==== Provided records ====
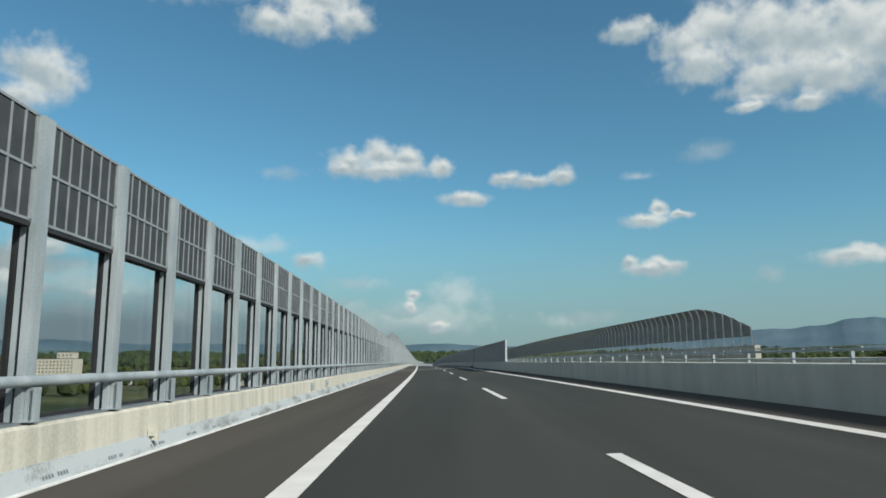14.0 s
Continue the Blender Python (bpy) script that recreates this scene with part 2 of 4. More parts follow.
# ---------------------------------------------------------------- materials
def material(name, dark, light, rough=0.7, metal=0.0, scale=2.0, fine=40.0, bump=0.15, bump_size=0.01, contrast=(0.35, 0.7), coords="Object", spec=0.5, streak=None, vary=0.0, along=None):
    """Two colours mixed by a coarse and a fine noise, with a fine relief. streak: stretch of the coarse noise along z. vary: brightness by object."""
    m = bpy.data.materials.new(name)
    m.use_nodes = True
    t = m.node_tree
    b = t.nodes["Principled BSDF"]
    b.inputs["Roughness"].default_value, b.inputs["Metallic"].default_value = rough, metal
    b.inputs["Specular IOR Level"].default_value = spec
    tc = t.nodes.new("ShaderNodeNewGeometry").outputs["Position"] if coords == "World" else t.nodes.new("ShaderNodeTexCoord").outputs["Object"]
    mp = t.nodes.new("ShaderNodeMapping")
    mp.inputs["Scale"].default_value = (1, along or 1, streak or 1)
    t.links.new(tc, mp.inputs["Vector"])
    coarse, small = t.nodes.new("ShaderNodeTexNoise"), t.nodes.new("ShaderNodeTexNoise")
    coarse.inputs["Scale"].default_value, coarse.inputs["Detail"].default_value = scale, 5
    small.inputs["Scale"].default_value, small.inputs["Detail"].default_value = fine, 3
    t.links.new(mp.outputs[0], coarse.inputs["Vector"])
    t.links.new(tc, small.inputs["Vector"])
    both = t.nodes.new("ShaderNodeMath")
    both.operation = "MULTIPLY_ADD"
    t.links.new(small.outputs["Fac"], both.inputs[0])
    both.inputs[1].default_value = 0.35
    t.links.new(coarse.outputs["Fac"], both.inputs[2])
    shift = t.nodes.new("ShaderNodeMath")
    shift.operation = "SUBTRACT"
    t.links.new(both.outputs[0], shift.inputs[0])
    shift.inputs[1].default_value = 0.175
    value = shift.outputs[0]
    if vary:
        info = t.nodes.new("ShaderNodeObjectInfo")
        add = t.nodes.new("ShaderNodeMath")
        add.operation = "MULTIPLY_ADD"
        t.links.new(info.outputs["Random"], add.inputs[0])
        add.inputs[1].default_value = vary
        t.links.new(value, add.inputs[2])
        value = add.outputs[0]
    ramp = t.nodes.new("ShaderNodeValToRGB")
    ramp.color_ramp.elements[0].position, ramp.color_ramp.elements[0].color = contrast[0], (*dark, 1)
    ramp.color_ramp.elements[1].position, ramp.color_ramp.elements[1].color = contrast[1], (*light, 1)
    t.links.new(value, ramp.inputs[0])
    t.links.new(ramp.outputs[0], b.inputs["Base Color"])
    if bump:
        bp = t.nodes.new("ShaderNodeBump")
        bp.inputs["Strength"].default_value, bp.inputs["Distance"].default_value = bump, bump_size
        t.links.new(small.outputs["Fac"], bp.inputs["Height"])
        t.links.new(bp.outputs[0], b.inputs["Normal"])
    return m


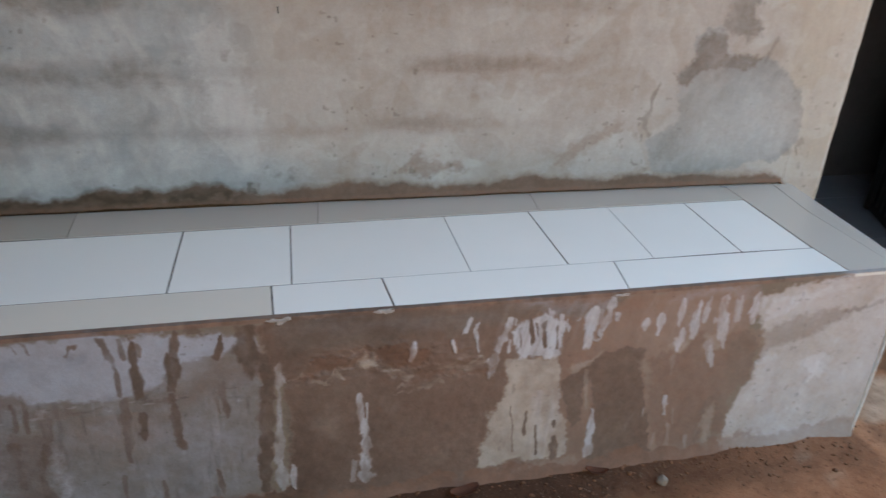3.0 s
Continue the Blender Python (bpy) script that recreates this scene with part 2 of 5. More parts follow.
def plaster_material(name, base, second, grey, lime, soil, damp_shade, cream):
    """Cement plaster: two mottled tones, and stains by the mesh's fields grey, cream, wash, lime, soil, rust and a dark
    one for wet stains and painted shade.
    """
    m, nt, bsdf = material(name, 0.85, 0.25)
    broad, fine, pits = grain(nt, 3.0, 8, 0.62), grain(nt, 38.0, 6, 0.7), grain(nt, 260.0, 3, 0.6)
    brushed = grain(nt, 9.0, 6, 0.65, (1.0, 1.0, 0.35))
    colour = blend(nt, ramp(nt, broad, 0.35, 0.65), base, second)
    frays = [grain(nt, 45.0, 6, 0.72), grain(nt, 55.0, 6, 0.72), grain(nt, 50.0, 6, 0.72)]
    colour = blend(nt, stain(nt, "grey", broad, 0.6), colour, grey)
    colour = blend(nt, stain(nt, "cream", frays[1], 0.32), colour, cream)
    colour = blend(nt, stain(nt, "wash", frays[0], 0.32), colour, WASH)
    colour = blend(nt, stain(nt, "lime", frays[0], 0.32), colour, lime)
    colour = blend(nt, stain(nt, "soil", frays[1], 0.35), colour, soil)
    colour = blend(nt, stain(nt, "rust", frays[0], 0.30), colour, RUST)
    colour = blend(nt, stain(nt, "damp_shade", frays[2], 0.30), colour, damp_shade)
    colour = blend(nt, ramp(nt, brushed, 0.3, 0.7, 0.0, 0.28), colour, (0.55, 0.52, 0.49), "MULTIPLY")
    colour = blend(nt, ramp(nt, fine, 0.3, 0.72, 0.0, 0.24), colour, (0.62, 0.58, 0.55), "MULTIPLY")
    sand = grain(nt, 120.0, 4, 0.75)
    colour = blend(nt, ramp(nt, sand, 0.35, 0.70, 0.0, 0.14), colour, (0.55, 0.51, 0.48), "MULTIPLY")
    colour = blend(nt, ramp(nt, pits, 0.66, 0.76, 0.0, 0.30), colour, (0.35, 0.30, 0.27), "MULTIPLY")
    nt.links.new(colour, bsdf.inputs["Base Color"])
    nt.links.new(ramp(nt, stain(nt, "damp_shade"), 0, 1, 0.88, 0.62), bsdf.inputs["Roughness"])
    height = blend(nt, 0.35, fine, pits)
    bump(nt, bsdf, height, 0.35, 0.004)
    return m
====
Give the material again exactly as it is, but keep the pictures out.

14.0 s
Continue the Blender Python (bpy) script that recreates this scene with part 2 of 4. More parts follow.
# ---------------------------------------------------------------- materials
def material(name, dark, light, rough=0.7, metal=0.0, scale=2.0, fine=40.0, bump=0.15, bump_size=0.01, contrast=(0.35, 0.7), coords="Object", spec=0.5, streak=None, vary=0.0, along=None):
    """Two colours mixed by a coarse and a fine noise, with a fine relief. streak: stretch of the coarse noise along z. vary: brightness by object."""
    m = bpy.data.materials.new(name)
    m.use_nodes = True
    t = m.node_tree
    b = t.nodes["Principled BSDF"]
    b.inputs["Roughness"].default_value, b.inputs["Metallic"].default_value = rough, metal
    b.inputs["Specular IOR Level"].default_value = spec
    tc = t.nodes.new("ShaderNodeNewGeometry").outputs["Position"] if coords == "World" else t.nodes.new("ShaderNodeTexCoord").outputs["Object"]
    mp = t.nodes.new("ShaderNodeMapping")
    mp.inputs["Scale"].default_value = (1, along or 1, streak or 1)
    t.links.new(tc, mp.inputs["Vector"])
    coarse, small = t.nodes.new("ShaderNodeTexNoise"), t.nodes.new("ShaderNodeTexNoise")
    coarse.inputs["Scale"].default_value, coarse.inputs["Detail"].default_value = scale, 5
    small.inputs["Scale"].default_value, small.inputs["Detail"].default_value = fine, 3
    t.links.new(mp.outputs[0], coarse.inputs["Vector"])
    t.links.new(tc, small.inputs["Vector"])
    both = t.nodes.new("ShaderNodeMath")
    both.operation = "MULTIPLY_ADD"
    t.links.new(small.outputs["Fac"], both.inputs[0])
    both.inputs[1].default_value = 0.35
    t.links.new(coarse.outputs["Fac"], both.inputs[2])
    shift = t.nodes.new("ShaderNodeMath")
    shift.operation = "SUBTRACT"
    t.links.new(both.outputs[0], shift.inputs[0])
    shift.inputs[1].default_value = 0.175
    value = shift.outputs[0]
    if vary:
        info = t.nodes.new("ShaderNodeObjectInfo")
        add = t.nodes.new("ShaderNodeMath")
        add.operation = "MULTIPLY_ADD"
        t.links.new(info.outputs["Random"], add.inputs[0])
        add.inputs[1].default_value = vary
        t.links.new(value, add.inputs[2])
        value = add.outputs[0]
    ramp = t.nodes.new("ShaderNodeValToRGB")
    ramp.color_ramp.elements[0].position, ramp.color_ramp.elements[0].color = contrast[0], (*dark, 1)
    ramp.color_ramp.elements[1].position, ramp.color_ramp.elements[1].color = contrast[1], (*light, 1)
    t.links.new(value, ramp.inputs[0])
    t.links.new(ramp.outputs[0], b.inputs["Base Color"])
    if bump:
        bp = t.nodes.new("ShaderNodeBump")
        bp.inputs["Strength"].default_value, bp.inputs["Distance"].default_value = bump, bump_size
        t.links.new(small.outputs["Fac"], bp.inputs["Height"])
        t.links.new(bp.outputs[0], b.inputs["Normal"])
    return m


3.0 s
Continue the Blender Python (bpy) script that recreates this scene with part 2 of 5. More parts follow.
def plaster_material(name, base, second, grey, lime, soil, damp_shade, cream):
    """Cement plaster: two mottled tones, and stains by the mesh's fields grey, cream, wash, lime, soil, rust and a dark
    one for wet stains and painted shade.
    """
    m, nt, bsdf = material(name, 0.85, 0.25)
    broad, fine, pits = grain(nt, 3.0, 8, 0.62), grain(nt, 38.0, 6, 0.7), grain(nt, 260.0, 3, 0.6)
    brushed = grain(nt, 9.0, 6, 0.65, (1.0, 1.0, 0.35))
    colour = blend(nt, ramp(nt, broad, 0.35, 0.65), base, second)
    frays = [grain(nt, 45.0, 6, 0.72), grain(nt, 55.0, 6, 0.72), grain(nt, 50.0, 6, 0.72)]
    colour = blend(nt, stain(nt, "grey", broad, 0.6), colour, grey)
    colour = blend(nt, stain(nt, "cream", frays[1], 0.32), colour, cream)
    colour = blend(nt, stain(nt, "wash", frays[0], 0.32), colour, WASH)
    colour = blend(nt, stain(nt, "lime", frays[0], 0.32), colour, lime)
    colour = blend(nt, stain(nt, "soil", frays[1], 0.35), colour, soil)
    colour = blend(nt, stain(nt, "rust", frays[0], 0.30), colour, RUST)
    colour = blend(nt, stain(nt, "damp_shade", frays[2], 0.30), colour, damp_shade)
    colour = blend(nt, ramp(nt, brushed, 0.3, 0.7, 0.0, 0.28), colour, (0.55, 0.52, 0.49), "MULTIPLY")
    colour = blend(nt, ramp(nt, fine, 0.3, 0.72, 0.0, 0.24), colour, (0.62, 0.58, 0.55), "MULTIPLY")
    sand = grain(nt, 120.0, 4, 0.75)
    colour = blend(nt, ramp(nt, sand, 0.35, 0.70, 0.0, 0.14), colour, (0.55, 0.51, 0.48), "MULTIPLY")
    colour = blend(nt, ramp(nt, pits, 0.66, 0.76, 0.0, 0.30), colour, (0.35, 0.30, 0.27), "MULTIPLY")
    nt.links.new(colour, bsdf.inputs["Base Color"])
    nt.links.new(ramp(nt, stain(nt, "damp_shade"), 0, 1, 0.88, 0.62), bsdf.inputs["Roughness"])
    height = blend(nt, 0.35, fine, pits)
    bump(nt, bsdf, height, 0.35, 0.004)
    return m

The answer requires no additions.